Yes. Zero-day attacks are not reserved for large corporations. Small and medium-sized enterprises using popular software such as browsers, office applications, or common web platforms are all potential targets, particularly when attackers deploy automated exploit kits that scan thousands of targets simultaneously. The damage is typically more severe at smaller organizations because recovery resources are more limited.
4. What is virtual patching and how does it work?
Virtual patching is the technique of deploying protection rules at an intermediate security layer (WAF, WAAP) to block exploitation attempts against a vulnerability, even when the official patch for the underlying software has not yet been released or deployed. Rather than modifying the source code directly, virtual patching creates a traffic filter in front of the application that identifies and blocks requests matching known exploitation patterns. This measure is especially critical during the interval between disclosure and the point at which the real patch is fully installed across the environment.
5. How can an ongoing zero-day attack be detected?

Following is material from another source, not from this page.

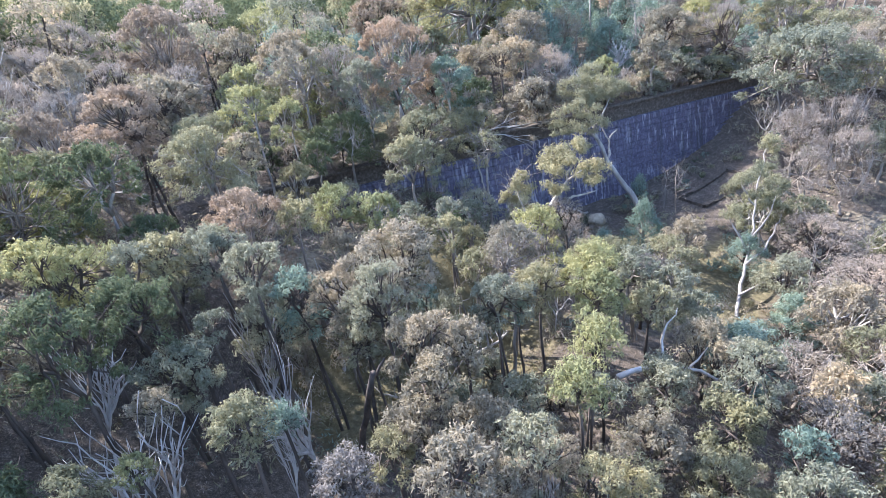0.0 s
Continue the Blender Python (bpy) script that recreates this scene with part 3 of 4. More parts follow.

Because there is no fixed signature, detecting a zero-day attack requires shifting from signature-based to behavioral analysis. Indicators to monitor include abnormal traffic to sensitive endpoints, lateral movement across the internal network, unusual changes in access permissions, and anomalies in authentication logs. Modern AI WAF and WAAP solutions are specifically designed to detect these behavioral anomaly patterns, even when the specific exploit sample has never previously appeared in a threat database.